When assessing possible landing sites, NASA turned to one of its veterans, Raymond E. Arvidson, Ph.D., the James S. McDonnell Distinguished University Professor and chair of the Department of Earth and Planetary Sciences. Arvidson is deputy principal investigator for the Athena Science Payload, which is the total science endeavor of the missions.

“We’ve been trying to get a mission like this to fly for seven years,” Arvidson said.

During that interval, Arvidson and his University and national colleagues have been busily involved with something called “site selection and certification.”

“We have to make sure the site is scientifically exciting and also safe in terms of landing hazards,” Arvidson said. “Lots of big, pointy rocks, for example, would puncture the air bags. There can’t be any big cliffs nearby that the landing site could impact.”

In order to make sure the site was safe, Arvidson and his team helped by first using information from orbiters — the Mars Global Surveyor and Odyssey — to hone in on areas that looked scientifically interesting.

“These rovers were designed to understand whether or not water was on the surface and interacted with the crust to produce aqueous minerals,” Arvidson said. “We wanted to find places where we could test hypotheses that relate to the presence of water on the surface or beneath the surface. This is at the core of determining whether or not Mars was once habitable for life, since water is a crucial element for life.”

One such site is the Meridiani Planum, where Opportunity is set to land Jan. 25. Arvidson noted that the plains show evidence of an iron oxide mineral called “hematite” that may have formed in old lake beds, or the deposits could consist of a layer within a thick set of volcanic deposits that has been hydrothermally altered.

Ray Arvidson

Either way, the landscape looks ripe with the possibility of ancient hydrological evidence.

The Spirit will visit the other landing site, the floor of Gusev Crater, which sits at the opposite side of the planet from the Meridiani Planum. The crater also promises to be a spot rich in evidence for ancient climatic conditions.

Both landing sites are situated near the equator, a necessary position for the two solar-powered rovers.

Graduate student Frank Seelos is one of those from the University involved with the rover mission besides Arvidson, who leads the group. Seelos has spent considerable time since 2001 analyzing the mineralogy and geological history of the landing sites, especially the Meridiani Planum.

When the rovers land early next year, Seelos will be a collaborator for the Athena Science Payload team, making early, real-time analyses generated from the image data. He’ll spend some time at the Jet Propulsion Laboratory (JPL) in Pasadena, Calif., and then return to the University.

“I’m anticipating a very exciting, very busy time,” said Seelos, who plans to earn a doctorate in the spring. “I feel very fortunate to be at the right place at the right time and to have the right adviser, who’s provided me with this great opportunity.”

Once the rovers land, they will immediately begin collecting data. Panoramic cameras will provide a 360-degree view of the surface, as well as help determine sites for closer inspection. A rock abrasion tool sits on the end of a long arm and is used to expose the unaltered interiors of rocks.

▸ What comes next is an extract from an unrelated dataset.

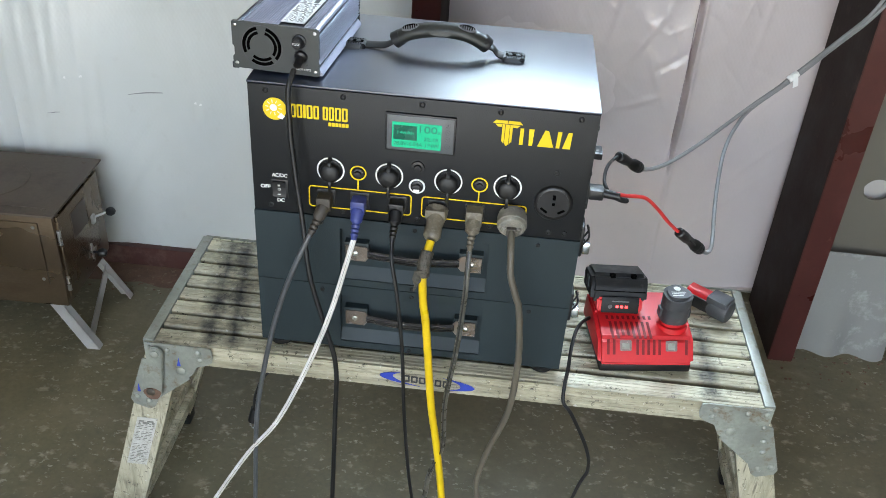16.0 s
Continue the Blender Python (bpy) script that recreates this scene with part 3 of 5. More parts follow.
lad = thing("step_ladder", "red fibreglass step ladder standing open on the grass", "ladder", at=(0.24, 6.0, 0.72))
for sx in (-1, 1):
    p = part("front_rail", box(-0.035, 0.035, -0.014, 0.014, -0.02, 2.6, 0.004), ORANGE_RAIL, lad)
    p.matrix_basis = pose(sx * 0.27, -0.18, 0.0, -6, -sx * 5, 0)
    p = part("rear_rail", box(-0.022, 0.022, -0.012, 0.012, -0.02, 2.6, 0.004), ORANGE_RAIL, lad)
    p.matrix_basis = pose(sx * 0.36, 0.55, 0.0, 10, -sx * 6.5, 0)
for k in range(8):
    z = 0.22 + 0.3 * k
    w = 0.27 - z * 0.087
    part("step", box(-w, w, -0.20 + z * 0.1, -0.12 + z * 0.1, z - 0.03, z, 0.004), GALV, lad)
    for sx in (-1, 1):
        part("brace", rod((sx * w, -0.16 + z * 0.1, z - 0.1), (sx * (w - 0.09), -0.16 + z * 0.1, z - 0.02), 0.008, seg=6), GALV, lad)
part("spreader", rod((0.30, -0.1, 1.0), (0.31, 0.4, 1.0), 0.01, seg=6), GALV, lad)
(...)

Another instrument, known as “mini-TES” (thermal emission spectrometer), will scan the scene in infrared to help identify regions where water may have interacted with the surface. Similarly, the Moessbauer spectrometer will be used to identify rocks containing iron and determine what role water may have played in that mineral’s formation.

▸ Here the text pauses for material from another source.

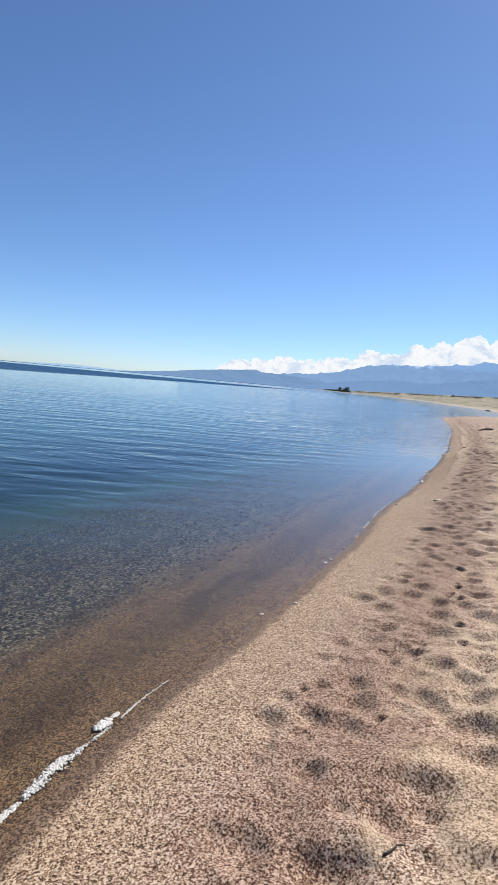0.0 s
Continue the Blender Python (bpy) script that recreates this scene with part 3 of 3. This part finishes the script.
# ---- distance: mountains and clouds ----
def ridge(name, label, dist, profile, material, rough, depth=500.0):
    """A range of hills: a slope that climbs to a skyline given as azimuth and elevation in degrees."""
    az = np.array([p[0] for p in profile])
    el = np.array([p[1] for p in profile])
    a = np.linspace(az[0], az[-1], 500)
    A, U = np.meshgrid(a, np.linspace(0, 1, 48))
    crest = np.tan(np.radians(np.interp(A, az, el))) * dist
    spur = fbm(A * 0.7 + U * 1.6, U * 3.2 - A * 0.25, 61, 4, 0.5)
    jag = fbm(A * 3.0, A * 0.0, 71, 4, 0.5)
    Zc = crest * U**1.25 + spur * rough * np.sin(np.pi * U) ** 0.8 + jag * rough * 0.55 * U - 8 * (1 - U) + 1.7
    D = dist - depth * (1 - U) + spur * 110
    X, Y = D * np.sin(np.radians(A)), D * np.cos(np.radians(A))
    return tagged(grid_mesh(name, X, Y, Zc, material, {}), label, "mountains", kind="structure")


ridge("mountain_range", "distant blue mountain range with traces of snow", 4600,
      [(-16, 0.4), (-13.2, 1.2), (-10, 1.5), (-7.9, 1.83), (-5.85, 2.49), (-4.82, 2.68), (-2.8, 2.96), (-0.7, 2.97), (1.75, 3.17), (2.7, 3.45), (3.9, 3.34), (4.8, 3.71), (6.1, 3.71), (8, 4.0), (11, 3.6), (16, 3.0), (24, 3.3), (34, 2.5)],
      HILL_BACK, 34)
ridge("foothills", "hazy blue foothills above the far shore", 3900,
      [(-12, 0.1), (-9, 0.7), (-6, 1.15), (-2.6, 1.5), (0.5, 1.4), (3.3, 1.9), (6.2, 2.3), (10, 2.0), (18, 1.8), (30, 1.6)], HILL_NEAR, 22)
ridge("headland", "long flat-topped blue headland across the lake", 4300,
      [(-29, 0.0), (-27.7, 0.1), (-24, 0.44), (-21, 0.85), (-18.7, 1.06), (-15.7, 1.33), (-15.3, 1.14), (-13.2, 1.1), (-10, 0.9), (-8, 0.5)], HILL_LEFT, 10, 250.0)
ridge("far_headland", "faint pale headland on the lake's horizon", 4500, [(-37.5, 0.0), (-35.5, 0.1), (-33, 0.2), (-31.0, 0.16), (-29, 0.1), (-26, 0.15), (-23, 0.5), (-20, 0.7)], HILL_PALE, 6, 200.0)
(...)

An alpha particle X-ray spectrometer will measure elements in the rocks and soil, and a microscopic imager will look at fine-scale features of rocks and sediment deposited by water.

The information will be relayed back to Earth in one of two ways. The “direct to Earth” antenna is a high-gain transmitter that both sends and receives data. Another antenna, called a “dipole,” communicates with Mars Global Surveyor and Odyssey. The orbiters have much more powerful antennas and can transmit data to Earth more quickly.

Arvidson plans to work full-time at JPL once the mission is under way. He will also be working as a distinguished visiting scientist at JPL, providing strategic advice for the program.

“We have a role in operations called ‘science analysis,'” Arvidson said. “It costs $4.5 million a day to be up there, so we have to make sure we’re optimizing the system.”

One way to do that, Arvidson noted, is through documentation.

“Each day, the scientists at JPL will prepare a data package which can be transferred back to Washington University via the Internet and used to create what’s called an ‘analyst’s notebook.’ Once we have everything together and validated, the notebooks open to the public as a formal archive.”

“In addition, all the images that we collect will be streamed to the Web as soon as they’re processed. So the world will see them, typically, before the team does.”